#### EXERCISE DETAILS:
Please list all lines of the material below in which the string "scene" occurs.

#### EXERCISE MATERIALS:
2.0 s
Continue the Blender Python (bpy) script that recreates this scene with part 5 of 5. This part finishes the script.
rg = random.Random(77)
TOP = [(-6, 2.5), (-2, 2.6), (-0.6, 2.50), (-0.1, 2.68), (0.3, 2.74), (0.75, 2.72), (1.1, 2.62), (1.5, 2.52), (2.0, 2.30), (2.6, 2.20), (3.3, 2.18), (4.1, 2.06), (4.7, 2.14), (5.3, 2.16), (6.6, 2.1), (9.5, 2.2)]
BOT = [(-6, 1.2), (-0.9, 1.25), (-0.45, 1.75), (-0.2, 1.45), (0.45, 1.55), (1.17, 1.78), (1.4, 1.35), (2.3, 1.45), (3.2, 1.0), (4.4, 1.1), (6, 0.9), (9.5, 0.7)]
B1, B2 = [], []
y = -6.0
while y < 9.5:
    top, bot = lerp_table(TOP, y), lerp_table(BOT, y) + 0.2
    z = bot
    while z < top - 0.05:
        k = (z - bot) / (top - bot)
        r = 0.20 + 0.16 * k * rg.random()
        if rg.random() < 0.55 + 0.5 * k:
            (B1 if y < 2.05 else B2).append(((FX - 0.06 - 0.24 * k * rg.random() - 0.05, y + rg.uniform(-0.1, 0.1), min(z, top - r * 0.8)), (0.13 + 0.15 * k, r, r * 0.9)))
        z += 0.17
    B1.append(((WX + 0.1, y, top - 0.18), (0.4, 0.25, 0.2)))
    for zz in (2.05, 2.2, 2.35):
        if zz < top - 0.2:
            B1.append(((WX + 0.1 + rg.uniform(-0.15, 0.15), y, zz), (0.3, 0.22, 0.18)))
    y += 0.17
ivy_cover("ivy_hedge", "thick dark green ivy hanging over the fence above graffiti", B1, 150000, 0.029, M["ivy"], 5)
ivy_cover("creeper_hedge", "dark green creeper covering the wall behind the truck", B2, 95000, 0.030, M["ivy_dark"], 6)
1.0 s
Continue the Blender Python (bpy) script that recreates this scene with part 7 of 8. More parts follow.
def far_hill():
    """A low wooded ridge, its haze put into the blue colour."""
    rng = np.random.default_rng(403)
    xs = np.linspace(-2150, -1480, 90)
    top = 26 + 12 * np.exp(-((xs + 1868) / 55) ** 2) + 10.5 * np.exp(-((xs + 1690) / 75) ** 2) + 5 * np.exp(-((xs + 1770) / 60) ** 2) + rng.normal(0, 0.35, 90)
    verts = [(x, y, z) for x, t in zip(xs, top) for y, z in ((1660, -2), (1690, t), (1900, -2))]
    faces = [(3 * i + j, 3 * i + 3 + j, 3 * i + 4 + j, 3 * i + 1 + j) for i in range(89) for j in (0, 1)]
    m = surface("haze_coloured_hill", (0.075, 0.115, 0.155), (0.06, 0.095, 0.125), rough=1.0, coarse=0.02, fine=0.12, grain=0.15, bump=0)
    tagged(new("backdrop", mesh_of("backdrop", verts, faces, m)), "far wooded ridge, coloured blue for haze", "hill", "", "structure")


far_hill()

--

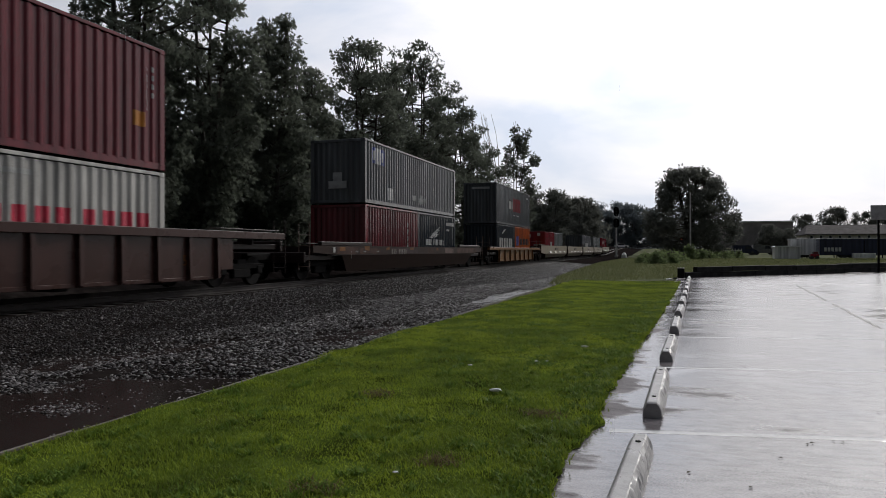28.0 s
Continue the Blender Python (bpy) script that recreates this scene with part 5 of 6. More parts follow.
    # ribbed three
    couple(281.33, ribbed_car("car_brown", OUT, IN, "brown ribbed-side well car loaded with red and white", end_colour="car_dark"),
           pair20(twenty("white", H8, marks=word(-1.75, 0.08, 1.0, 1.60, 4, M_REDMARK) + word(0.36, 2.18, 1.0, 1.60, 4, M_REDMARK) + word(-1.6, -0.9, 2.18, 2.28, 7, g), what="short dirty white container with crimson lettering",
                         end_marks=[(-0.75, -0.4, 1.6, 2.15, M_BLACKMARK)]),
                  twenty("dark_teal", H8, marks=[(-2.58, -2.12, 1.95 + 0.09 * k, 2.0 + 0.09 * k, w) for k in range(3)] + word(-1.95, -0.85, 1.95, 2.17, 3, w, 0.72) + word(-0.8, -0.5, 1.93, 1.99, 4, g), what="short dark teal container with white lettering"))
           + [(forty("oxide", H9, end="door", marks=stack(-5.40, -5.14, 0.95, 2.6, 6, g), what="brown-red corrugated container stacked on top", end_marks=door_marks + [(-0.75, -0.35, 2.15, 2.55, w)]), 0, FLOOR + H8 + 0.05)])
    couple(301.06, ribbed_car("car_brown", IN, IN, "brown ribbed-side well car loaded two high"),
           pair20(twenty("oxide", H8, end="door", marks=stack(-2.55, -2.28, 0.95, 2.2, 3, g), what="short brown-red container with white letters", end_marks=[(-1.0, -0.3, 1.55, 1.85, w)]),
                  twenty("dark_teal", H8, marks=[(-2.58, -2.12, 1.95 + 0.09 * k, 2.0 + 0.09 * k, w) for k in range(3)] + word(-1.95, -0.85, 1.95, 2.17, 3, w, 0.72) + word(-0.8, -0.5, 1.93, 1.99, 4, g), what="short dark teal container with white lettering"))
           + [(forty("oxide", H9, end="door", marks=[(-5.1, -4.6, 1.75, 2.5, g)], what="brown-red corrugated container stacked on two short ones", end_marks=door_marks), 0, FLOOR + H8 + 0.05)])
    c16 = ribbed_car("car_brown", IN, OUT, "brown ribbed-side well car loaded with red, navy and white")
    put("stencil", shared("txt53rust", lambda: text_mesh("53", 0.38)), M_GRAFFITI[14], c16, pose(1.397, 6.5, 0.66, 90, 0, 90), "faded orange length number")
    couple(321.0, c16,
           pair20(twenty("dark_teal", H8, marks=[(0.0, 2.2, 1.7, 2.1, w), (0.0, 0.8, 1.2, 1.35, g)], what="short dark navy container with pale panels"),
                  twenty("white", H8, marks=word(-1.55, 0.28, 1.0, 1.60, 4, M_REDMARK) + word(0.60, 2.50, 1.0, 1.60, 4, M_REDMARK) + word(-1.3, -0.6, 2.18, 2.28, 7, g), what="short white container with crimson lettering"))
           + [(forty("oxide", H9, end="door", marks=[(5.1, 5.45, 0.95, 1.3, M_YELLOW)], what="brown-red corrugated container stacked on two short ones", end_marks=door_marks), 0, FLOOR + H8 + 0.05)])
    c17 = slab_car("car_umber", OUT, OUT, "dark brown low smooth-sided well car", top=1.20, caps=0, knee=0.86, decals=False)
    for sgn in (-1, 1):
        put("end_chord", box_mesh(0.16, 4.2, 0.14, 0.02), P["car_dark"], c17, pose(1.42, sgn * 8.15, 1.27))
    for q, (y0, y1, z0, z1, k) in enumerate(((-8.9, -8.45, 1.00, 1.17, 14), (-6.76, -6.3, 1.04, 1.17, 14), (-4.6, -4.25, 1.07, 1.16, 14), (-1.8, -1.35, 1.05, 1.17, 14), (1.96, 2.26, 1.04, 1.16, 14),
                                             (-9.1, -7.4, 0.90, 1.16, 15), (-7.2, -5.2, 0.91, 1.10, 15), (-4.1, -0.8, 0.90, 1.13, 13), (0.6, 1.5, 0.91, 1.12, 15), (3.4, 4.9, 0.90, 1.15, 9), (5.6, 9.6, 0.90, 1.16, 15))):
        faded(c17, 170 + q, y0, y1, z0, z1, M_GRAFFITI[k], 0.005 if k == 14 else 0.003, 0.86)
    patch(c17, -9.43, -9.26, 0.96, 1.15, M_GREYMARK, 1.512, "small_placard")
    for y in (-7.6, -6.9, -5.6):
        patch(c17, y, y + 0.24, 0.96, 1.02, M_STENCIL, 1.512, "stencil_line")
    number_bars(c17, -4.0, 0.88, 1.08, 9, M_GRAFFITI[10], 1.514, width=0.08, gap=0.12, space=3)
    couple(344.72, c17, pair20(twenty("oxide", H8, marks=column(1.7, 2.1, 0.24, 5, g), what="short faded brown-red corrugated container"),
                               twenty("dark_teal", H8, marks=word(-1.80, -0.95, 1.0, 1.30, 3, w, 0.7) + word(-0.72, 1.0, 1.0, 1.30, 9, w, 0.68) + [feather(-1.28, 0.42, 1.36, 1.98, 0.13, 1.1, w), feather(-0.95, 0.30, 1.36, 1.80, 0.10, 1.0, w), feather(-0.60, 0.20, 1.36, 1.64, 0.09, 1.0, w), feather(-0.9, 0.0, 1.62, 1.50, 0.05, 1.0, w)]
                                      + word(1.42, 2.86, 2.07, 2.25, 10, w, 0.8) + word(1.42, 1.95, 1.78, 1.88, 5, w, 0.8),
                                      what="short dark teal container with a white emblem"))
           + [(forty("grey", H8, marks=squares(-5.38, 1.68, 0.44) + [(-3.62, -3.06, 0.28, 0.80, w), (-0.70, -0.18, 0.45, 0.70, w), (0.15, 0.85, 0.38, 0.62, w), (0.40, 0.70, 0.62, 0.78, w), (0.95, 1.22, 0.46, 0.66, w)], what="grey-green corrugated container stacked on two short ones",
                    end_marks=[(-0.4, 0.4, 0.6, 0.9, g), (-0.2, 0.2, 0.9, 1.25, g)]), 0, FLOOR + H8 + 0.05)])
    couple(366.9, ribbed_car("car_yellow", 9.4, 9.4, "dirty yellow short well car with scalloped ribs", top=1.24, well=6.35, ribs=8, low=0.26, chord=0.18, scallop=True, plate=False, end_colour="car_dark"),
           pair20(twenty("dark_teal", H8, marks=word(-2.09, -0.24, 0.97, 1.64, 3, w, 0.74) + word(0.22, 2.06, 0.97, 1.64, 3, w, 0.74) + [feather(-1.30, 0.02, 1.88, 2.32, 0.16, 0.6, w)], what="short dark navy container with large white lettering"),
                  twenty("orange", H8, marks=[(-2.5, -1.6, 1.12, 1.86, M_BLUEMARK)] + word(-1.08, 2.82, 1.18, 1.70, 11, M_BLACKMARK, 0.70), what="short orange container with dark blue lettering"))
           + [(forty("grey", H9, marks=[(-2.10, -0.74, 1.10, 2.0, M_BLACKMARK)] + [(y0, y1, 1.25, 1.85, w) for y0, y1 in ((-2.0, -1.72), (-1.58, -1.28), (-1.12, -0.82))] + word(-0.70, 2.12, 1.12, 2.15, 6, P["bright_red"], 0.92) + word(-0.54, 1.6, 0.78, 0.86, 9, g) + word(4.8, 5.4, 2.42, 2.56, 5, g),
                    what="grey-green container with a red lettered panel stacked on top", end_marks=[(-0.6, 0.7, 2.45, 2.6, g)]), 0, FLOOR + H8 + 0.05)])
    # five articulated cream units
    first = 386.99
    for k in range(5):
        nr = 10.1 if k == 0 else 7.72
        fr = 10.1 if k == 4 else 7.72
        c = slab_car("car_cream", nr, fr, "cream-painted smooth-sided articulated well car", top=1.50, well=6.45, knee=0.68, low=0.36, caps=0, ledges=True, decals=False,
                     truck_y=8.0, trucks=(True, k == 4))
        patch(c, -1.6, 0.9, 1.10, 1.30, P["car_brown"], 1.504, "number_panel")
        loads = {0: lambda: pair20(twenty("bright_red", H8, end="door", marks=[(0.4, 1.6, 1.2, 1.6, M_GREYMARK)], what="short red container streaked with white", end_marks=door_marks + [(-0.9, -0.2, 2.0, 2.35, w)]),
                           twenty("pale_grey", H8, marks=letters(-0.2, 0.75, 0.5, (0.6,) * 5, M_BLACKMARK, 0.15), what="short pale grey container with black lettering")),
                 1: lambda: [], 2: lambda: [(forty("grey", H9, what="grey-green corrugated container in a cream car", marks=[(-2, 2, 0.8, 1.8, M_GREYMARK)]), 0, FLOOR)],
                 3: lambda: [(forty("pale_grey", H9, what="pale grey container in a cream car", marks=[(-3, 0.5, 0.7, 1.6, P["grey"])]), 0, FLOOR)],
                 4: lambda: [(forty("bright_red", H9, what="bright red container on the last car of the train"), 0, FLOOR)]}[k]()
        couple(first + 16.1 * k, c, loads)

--

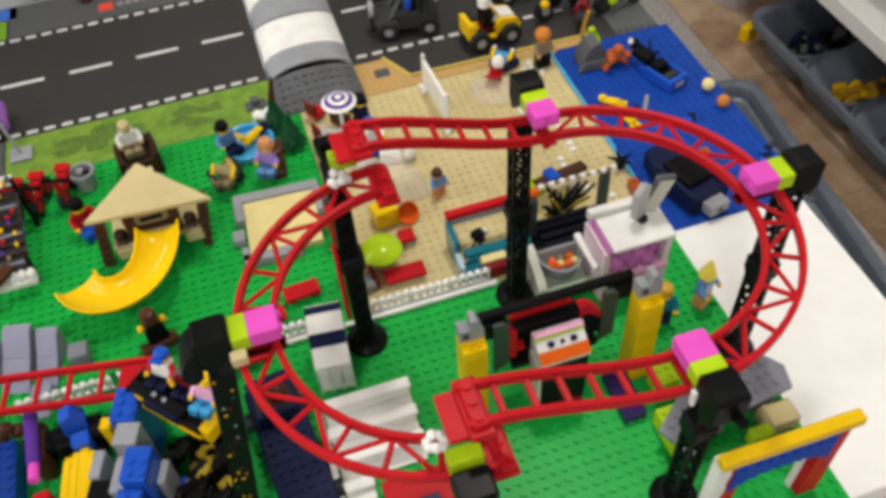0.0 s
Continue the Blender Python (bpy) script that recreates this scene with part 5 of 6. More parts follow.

#### TASK SOLUTION:
Continue the Blender Python (bpy) script that recreates this scene with part 5 of 5. This part finishes the script.
Continue the Blender Python (bpy) script that recreates this scene with part 7 of 8. More parts follow.
Continue the Blender Python (bpy) script that recreates this scene with part 5 of 6. More parts follow.
Continue the Blender Python (bpy) script that recreates this scene with part 5 of 6. More parts follow.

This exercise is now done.